>>

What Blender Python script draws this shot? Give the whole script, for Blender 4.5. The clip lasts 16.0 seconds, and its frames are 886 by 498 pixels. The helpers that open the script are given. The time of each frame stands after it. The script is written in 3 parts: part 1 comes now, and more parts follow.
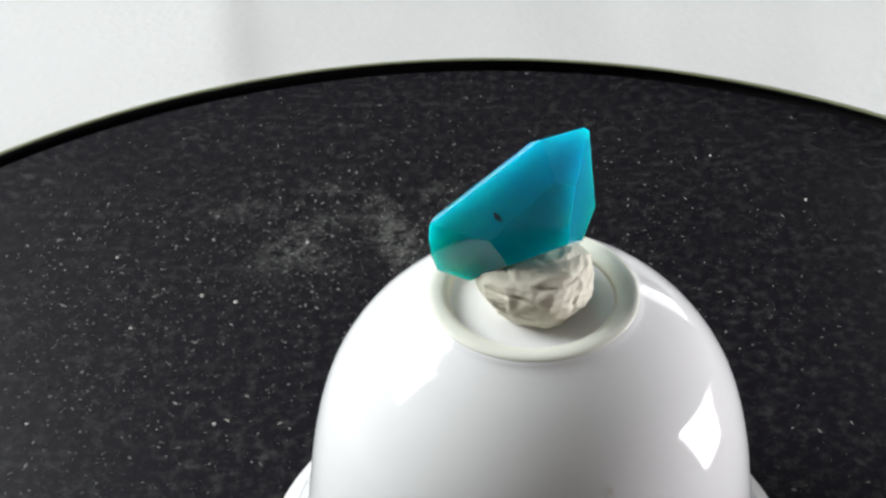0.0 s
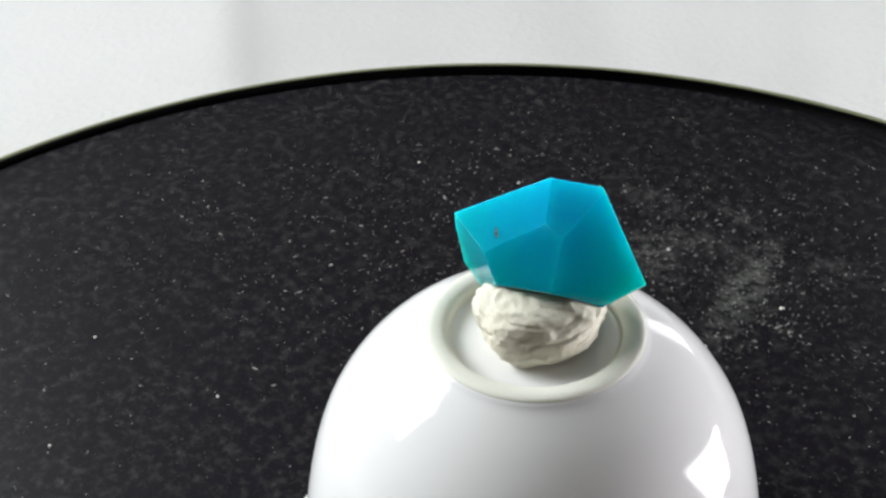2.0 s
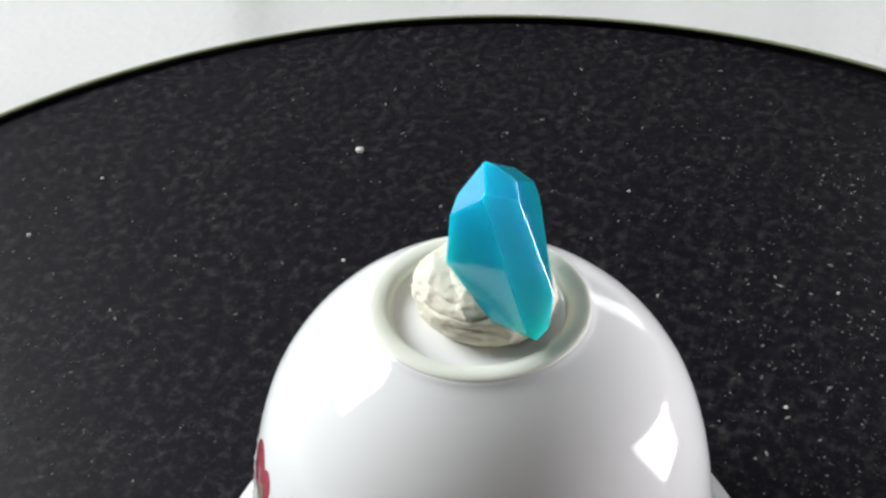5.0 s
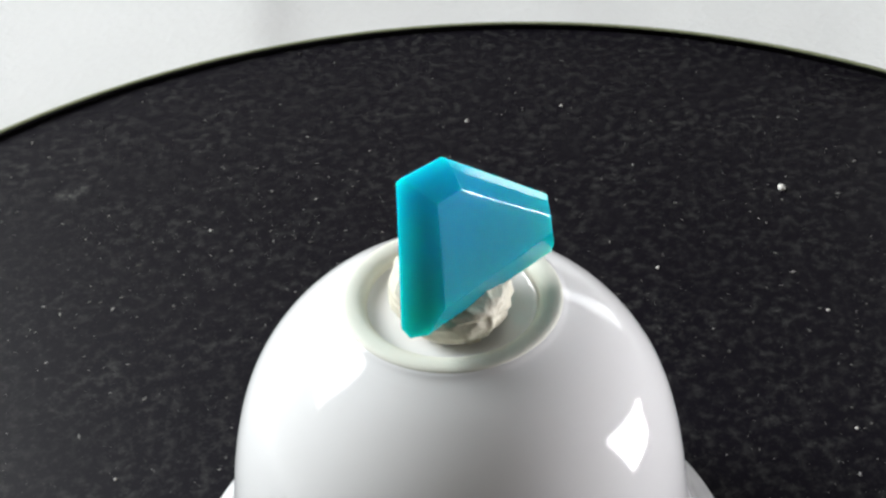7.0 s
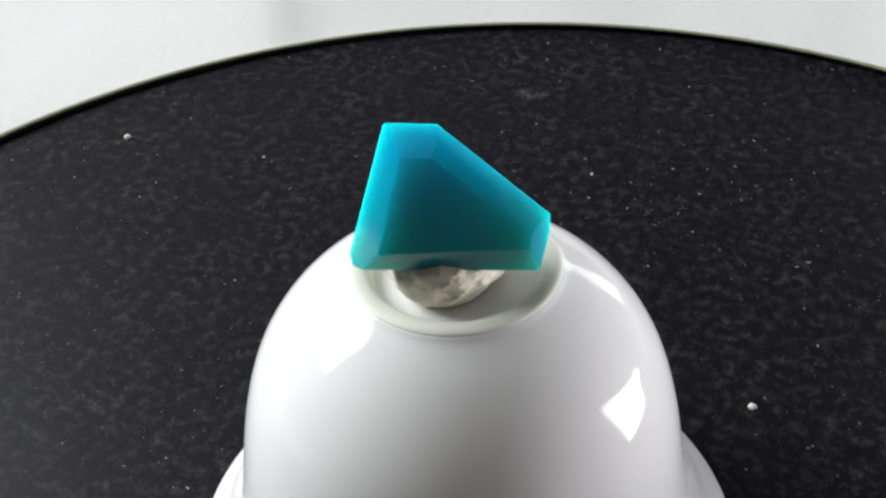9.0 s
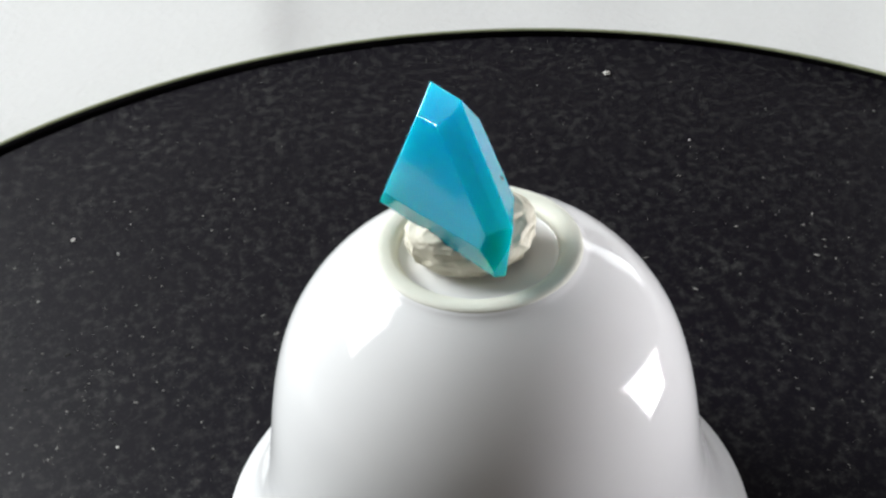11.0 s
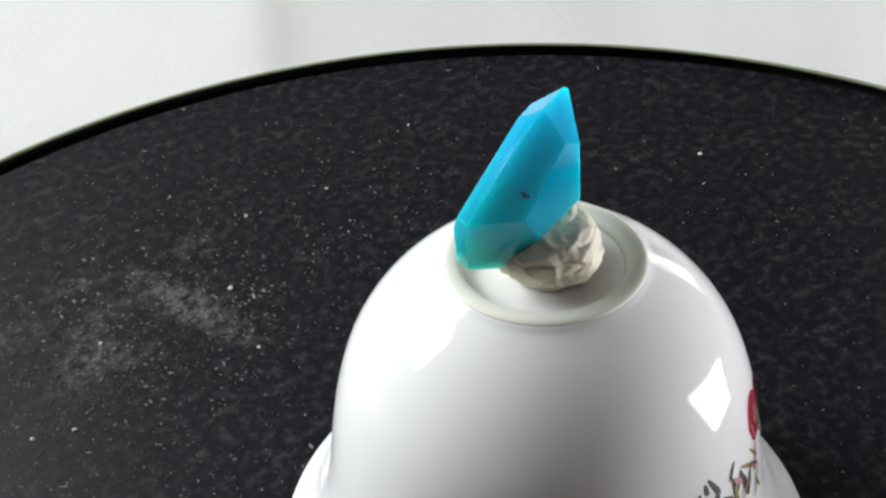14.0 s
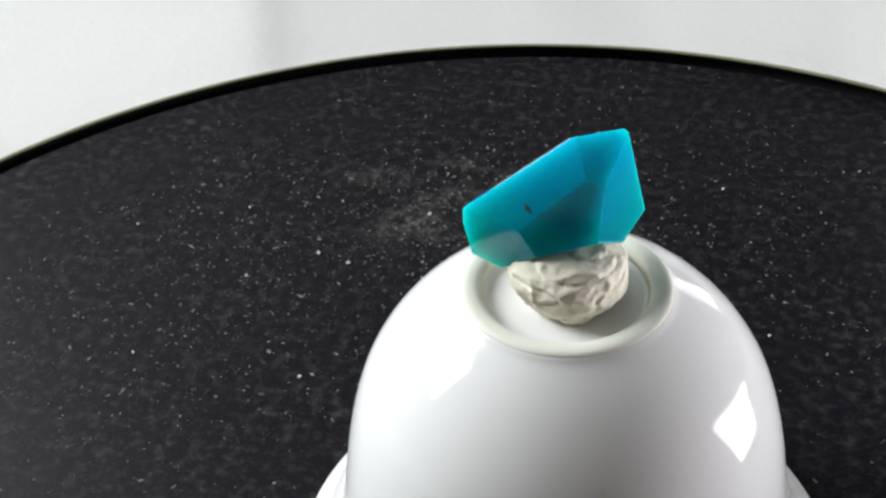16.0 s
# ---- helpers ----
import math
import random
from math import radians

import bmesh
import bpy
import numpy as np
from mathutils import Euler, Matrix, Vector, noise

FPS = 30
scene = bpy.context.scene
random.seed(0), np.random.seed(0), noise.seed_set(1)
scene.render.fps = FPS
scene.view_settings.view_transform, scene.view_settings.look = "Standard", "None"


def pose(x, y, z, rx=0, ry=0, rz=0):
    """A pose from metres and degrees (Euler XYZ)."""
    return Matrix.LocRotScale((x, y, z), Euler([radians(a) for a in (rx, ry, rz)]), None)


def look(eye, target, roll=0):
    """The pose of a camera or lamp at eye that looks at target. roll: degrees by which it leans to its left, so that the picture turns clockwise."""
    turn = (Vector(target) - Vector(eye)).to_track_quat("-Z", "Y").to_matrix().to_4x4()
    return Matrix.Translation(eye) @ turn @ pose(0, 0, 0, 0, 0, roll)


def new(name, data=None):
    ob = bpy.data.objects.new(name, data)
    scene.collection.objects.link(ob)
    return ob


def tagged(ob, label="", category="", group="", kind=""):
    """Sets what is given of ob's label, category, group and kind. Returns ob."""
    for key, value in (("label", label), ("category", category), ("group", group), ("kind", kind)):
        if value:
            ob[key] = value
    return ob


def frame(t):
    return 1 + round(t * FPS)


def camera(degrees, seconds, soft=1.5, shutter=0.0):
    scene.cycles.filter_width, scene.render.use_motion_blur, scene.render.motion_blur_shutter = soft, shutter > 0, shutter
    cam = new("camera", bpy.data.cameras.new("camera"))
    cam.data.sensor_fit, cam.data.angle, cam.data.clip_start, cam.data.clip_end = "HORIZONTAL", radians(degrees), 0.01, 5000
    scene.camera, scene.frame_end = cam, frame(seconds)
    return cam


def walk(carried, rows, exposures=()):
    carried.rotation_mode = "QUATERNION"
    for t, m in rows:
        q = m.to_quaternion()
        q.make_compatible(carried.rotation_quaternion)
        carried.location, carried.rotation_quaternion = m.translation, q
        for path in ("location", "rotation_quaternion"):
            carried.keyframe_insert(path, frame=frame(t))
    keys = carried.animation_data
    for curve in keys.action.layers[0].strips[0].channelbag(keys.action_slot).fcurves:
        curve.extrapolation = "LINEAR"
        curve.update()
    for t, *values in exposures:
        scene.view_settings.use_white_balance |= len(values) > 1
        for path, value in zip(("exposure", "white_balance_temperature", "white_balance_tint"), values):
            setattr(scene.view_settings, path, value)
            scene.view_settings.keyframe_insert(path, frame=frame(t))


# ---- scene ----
cam = camera(37.42, 16.0, soft=2.7)

# seconds, place, pitch, yaw and roll of the camera over the table
PATH = [
    (0, 0.00085, -0.12260, 0.93020, -36.693, 2.030, -1.790),
    (0.5, 0.00075, -0.12260, 0.93020, -36.703, 2.090, -2.110),
    (1, 0.00075, -0.12250, 0.93010, -36.673, 2.320, -2.100),
    (1.5, 0.00075, -0.12220, 0.92990, -36.473, 2.070, -2.010),
    (2, 0.00085, -0.12250, 0.92970, -36.393, 2.160, -1.760),
    (2.5, 0.00095, -0.12260, 0.92950, -36.803, 2.000, -2.020),
    (3, 0.00095, -0.12260, 0.92920, -37.863, 2.220, -1.960),
    (3.5, 0.00085, -0.12280, 0.92920, -38.323, 2.240, -2.040),
    (4, 0.00085, -0.12280, 0.92940, -38.473, 2.270, -1.900),
    (6.5, 0.00095, -0.12220, 0.92950, -38.193, 3.620, -2.800),
    (7, 0.00095, -0.12230, 0.92970, -38.123, 3.750, -2.760),
    (7.5, 0.00085, -0.12250, 0.92970, -37.983, 3.690, -2.740),
    (8, 0.00065, -0.12280, 0.93000, -38.013, 4.180, -2.660),
    (8.5, 0.00055, -0.12290, 0.93020, -38.063, 4.030, -2.930),
    (9, 0.00035, -0.12290, 0.93010, -38.113, 4.300, -2.720),
    (11.5, 0.00045, -0.12330, 0.93060, -37.753, 4.150, -3.180),
    (12, 0.00055, -0.12350, 0.93070, -37.593, 4.190, -3.290),
    (12.5, 0.00045, -0.12370, 0.93070, -37.393, 3.870, -3.160),
    (13, 0.00055, -0.12370, 0.93080, -37.333, 3.900, -3.190),
    (13.5, 0.00055, -0.12370, 0.93090, -37.303, 3.840, -3.410),
    (14, 0.00055, -0.12370, 0.93110, -37.273, 3.880, -3.360),
    (14.5, 0.00045, -0.12400, 0.93110, -37.163, 3.850, -3.280),
    (15, 0.00065, -0.12390, 0.93120, -37.143, 3.900, -3.230),
    (15.5, 0.00065, -0.12390, 0.93130, -37.173, 3.840, -3.200),
    (16, 0.00095, -0.12360, 0.93160, -37.333, 3.740, -3.340),
]
walk(cam, [(t, pose(x, y, z, 90 + pitch, 0, yaw) @ pose(0, 0, 0, 0, 0, roll)) for t, x, y, z, pitch, yaw, roll in PATH])

# seconds and degrees of the turntable, clockwise from above
SPIN = [
    (0, -0.10), (0.5, -11.53), (1, -23.29), (1.5, -34.66), (2, -46.62),
    (2.5, -58.09), (3, -69.89), (3.5, -81.19), (4, -93.01), (6.5, -151.08),
    (7, -162.85), (7.5, -174.31), (8, -185.99), (8.5, -197.57), (9, -209.02),
    (11.5, -267.24), (12, -279.14), (12.5, -290.30), (13, -302.31), (13.5, -313.68),
    (14, -325.61), (14.5, -336.71), (15, -348.82), (15.5, -360.02), (16, -372.16),
]
TOP = 0.78             # height of the platter's surface
R = 0.15               # radius of the turntable
CUP = (0.00713, 0.00279)   # the cup's axis on the platter
SPECK = (0.00285, 0.00055, 0.06284)
GEM_AT = (0.00661, 0.00568, 0.06124)
# the cuts of the stone: outward normal and distance from its middle
GEM_CUTS = [
    (0.146, -0.182, 0.972, 0.01086),
    (0.367, -0.729, 0.578, 0.00730),
    (-0.259, 0.491, 0.832, 0.00702),
    (-0.612, 0.377, 0.695, 0.00575),
    (-0.160, -0.868, 0.470, 0.00573),
    (-0.619, 0.239, 0.749, 0.00624),
    (-0.934, -0.306, -0.184, 0.01266),
    (-0.276, -0.952, -0.132, 0.00737),
    (-0.969, 0.221, 0.108, 0.01036),
    (-0.142, 0.295, -0.945, 0.00736),
    (0.333, -0.599, -0.728, 0.00631),
    (-0.488, 0.831, -0.267, 0.00563),
    (0.756, -0.098, -0.648, 0.00951),
    (0.581, -0.049, -0.812, 0.01003),
    (0.347, 0.869, 0.354, 0.00723),
    (0.942, -0.334, -0.022, 0.00602),
    (0.350, 0.852, 0.390, 0.00694),
    (0.185, -0.975, 0.123, 0.00517),
    (-0.460, 0.827, 0.324, 0.00377),
]

# ---- light ----
world = bpy.data.worlds.new("world")
scene.world = world
world.use_nodes = True
wn, wl = world.node_tree.nodes, world.node_tree.links
sky = wn.new("ShaderNodeTexSky")
sky.sky_type, sky.sun_disc = "NISHITA", False
sky.sun_elevation, sky.sun_rotation = radians(42), radians(-60)
wn["Background"].inputs["Strength"].default_value = 0.10
wl.new(sky.outputs["Color"], wn["Background"].inputs["Color"])


def area(name, eye, target, wide, high, watts, colour=(1, 1, 1), roll=0):
    data = bpy.data.lights.new(name, "AREA")
    data.shape, data.size, data.size_y = "RECTANGLE", wide, high
    data.energy, data.color = watts, colour
    ob = new(name, data)
    ob.matrix_world = look(eye, target, roll)
    return ob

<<

(WRITTEN TASK)
Where does the word "clockwise" appear in the listing? List each line that holds it.

(OUTPUT FOR THIS TASK)
    """The pose of a camera or lamp at eye that looks at target. roll: degrees by which it leans to its left, so that the picture turns clockwise."""
# seconds and degrees of the turntable, clockwise from above